Jul 3, 2015

Dream of the Red Chamber: Gay Chinese Literature

When I was a kid in the 1960s, China didn't seem likely as a "good place."  There was a My Village in Japan, but no My Village in China.  Chinese art involved vast natural landscapes rather than the muscle gods of Greek myth, and all of the movie adaptations of the travels of Marco Polo gave the Italian explorer (Alfred Drake, Horst Buchholz, Desi Arnaz Jr.) a girlfriend.

Then came Bruce Lane and the kung fu craze, and the late 1970s was all awash with muscular Chinese  martial artists: Sonny Chiba, Sammo Hung, Jackie Chan, Yuen Biao (left).  Sometimes they got girls, but often they enjoyed homoromantic bonds with fellow martial arts students, kung fu masters, and "blood brothers."

So I took a course in East Asian Culture and Civilization, and found some hints and signals.

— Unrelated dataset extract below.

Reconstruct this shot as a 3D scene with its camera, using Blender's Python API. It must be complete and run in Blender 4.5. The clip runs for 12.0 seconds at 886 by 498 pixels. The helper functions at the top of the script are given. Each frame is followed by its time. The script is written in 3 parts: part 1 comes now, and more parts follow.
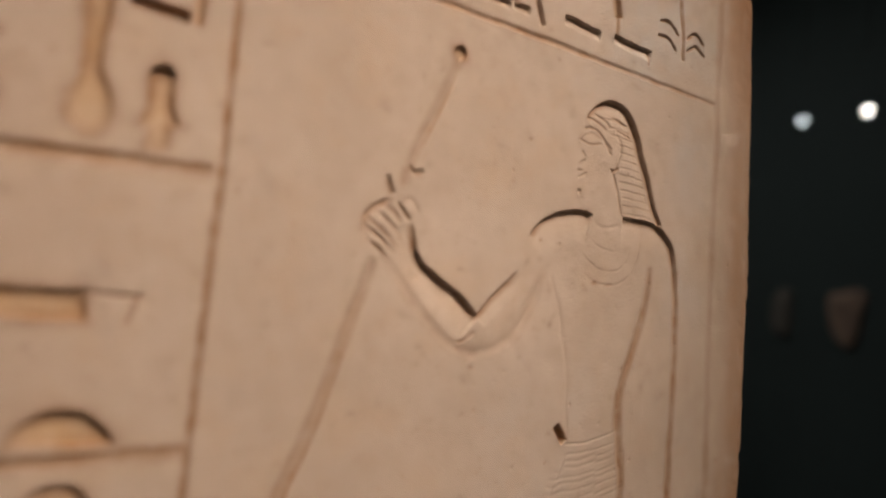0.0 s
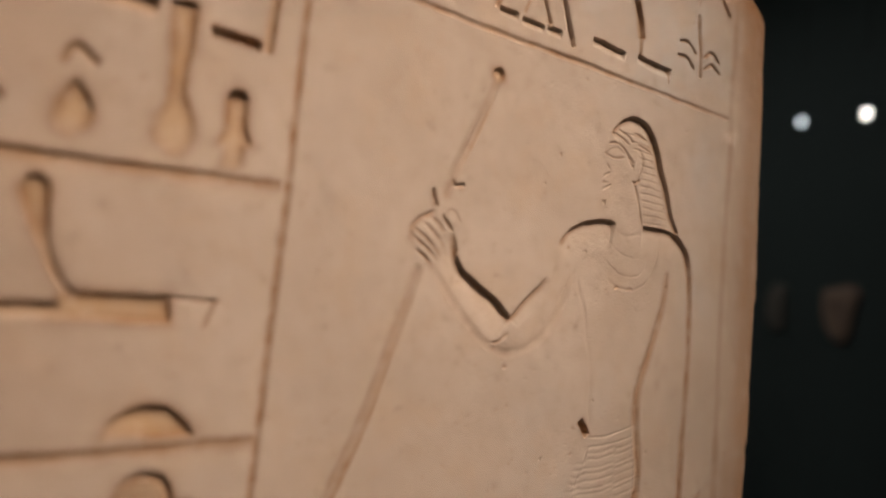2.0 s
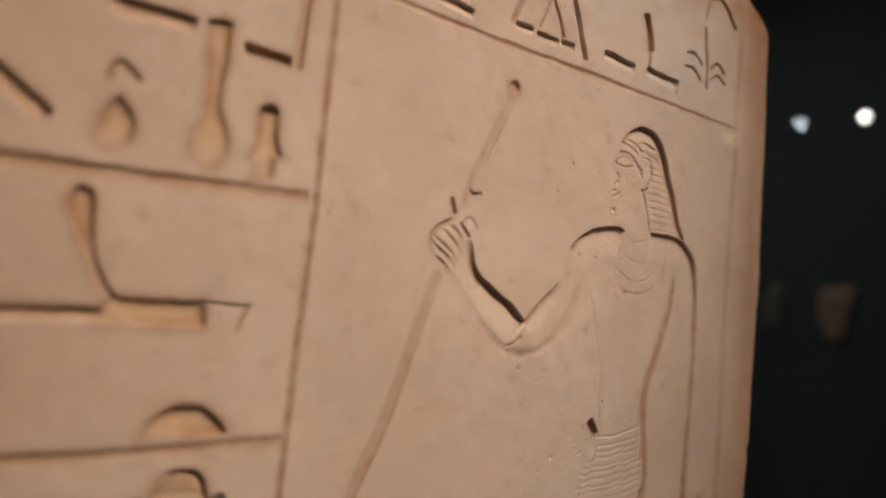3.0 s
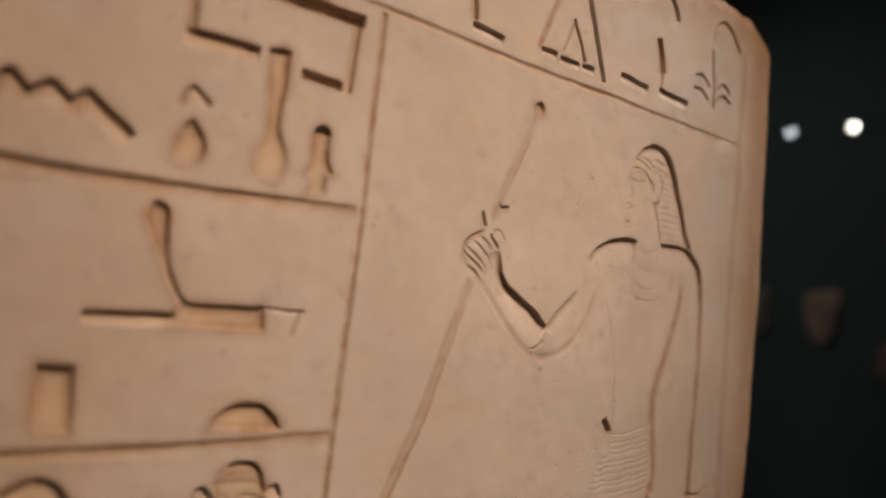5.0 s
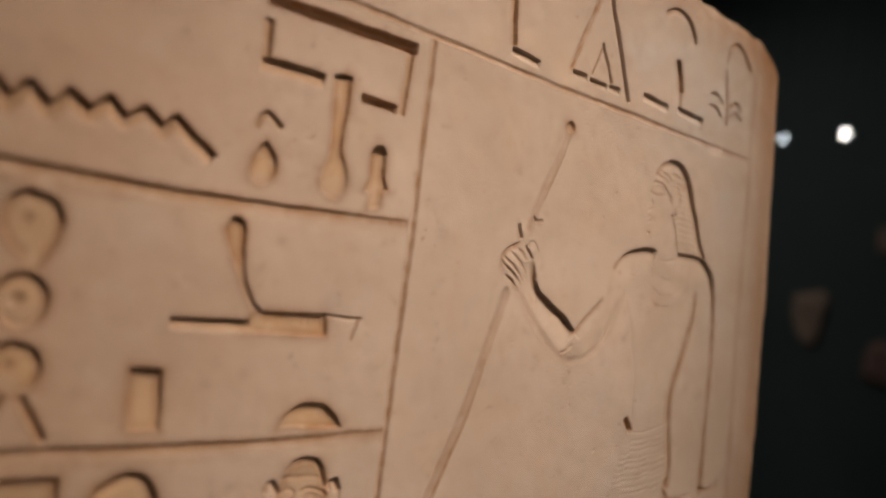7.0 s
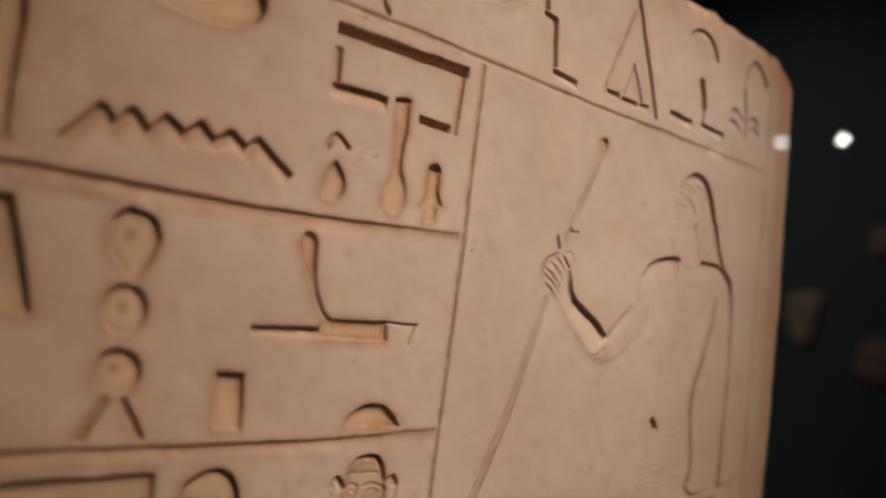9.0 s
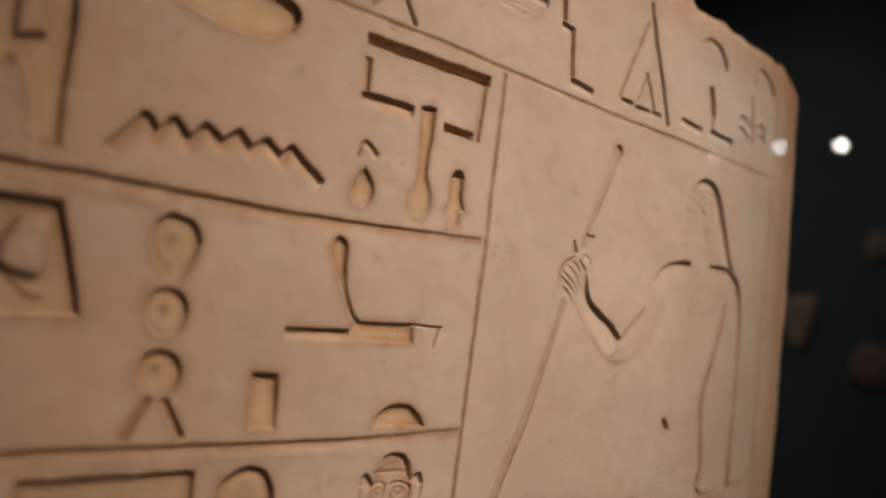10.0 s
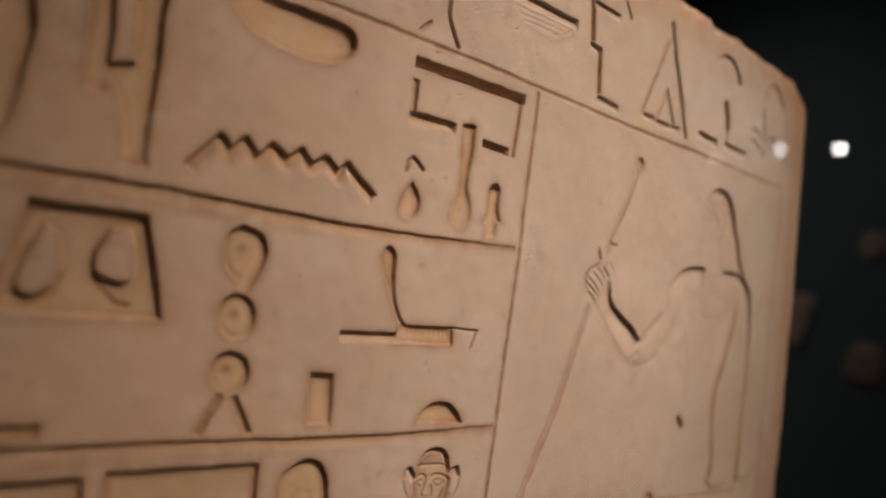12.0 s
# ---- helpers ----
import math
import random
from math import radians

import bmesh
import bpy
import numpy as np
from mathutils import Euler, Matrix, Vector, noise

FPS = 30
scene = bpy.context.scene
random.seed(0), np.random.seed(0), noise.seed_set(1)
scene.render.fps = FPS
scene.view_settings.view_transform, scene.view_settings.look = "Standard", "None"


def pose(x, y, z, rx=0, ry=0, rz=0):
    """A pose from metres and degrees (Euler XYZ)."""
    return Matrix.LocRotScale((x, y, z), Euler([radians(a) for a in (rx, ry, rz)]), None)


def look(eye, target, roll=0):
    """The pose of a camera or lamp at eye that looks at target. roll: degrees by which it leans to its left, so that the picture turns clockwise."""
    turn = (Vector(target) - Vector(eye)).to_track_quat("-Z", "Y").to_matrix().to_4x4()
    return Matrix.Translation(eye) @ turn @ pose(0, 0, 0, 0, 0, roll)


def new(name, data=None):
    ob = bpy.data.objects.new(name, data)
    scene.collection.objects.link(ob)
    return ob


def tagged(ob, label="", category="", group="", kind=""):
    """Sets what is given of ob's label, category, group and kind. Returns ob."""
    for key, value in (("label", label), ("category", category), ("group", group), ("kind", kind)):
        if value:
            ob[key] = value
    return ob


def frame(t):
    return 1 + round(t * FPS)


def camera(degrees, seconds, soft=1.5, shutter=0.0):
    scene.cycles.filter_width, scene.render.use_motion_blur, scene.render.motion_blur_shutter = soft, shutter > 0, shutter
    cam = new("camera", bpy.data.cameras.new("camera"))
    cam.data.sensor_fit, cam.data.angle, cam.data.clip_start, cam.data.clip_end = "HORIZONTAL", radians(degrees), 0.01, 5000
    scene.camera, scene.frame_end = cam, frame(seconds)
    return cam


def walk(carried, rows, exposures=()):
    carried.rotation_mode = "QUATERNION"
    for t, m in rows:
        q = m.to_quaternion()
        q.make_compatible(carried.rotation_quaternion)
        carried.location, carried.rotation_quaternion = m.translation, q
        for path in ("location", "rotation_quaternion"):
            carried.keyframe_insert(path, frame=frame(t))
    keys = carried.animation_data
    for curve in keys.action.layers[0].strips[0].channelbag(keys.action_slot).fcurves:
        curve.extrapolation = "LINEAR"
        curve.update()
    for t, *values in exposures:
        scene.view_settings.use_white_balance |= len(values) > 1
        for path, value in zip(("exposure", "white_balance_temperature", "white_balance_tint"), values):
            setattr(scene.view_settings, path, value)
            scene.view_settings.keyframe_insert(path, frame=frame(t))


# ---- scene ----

Chinese poetry minimizes heterosexual romance to concentrate on the manly love of comrades:

Drawing up the green silk coverlets,
placing our pillows side by side;
like spending more than a hundred nights,
to sleep together with you here (Bo Yuji)

In West Hollywood in the 1980s, I took a course in Chinese literature at USC.  The professor assigned The Dream of the Red Chamber, the 18th century masterpiece by Cao Xueqin, but  "forgot" to mention that the main characters are all bisexual.

When Pao-Yu, is an adolescent, he meets Chin Chung, handsome "but too shy and effeminate."  They become inseparable friend -- or more.  "Let's not talk about it now," Pao-Yu said.  "I'll settle with you later, after we go to bed."

The narrator continues: "It is not known what settlement Pao-Yu made with his friend that night nor how, and we will not venture any speculations."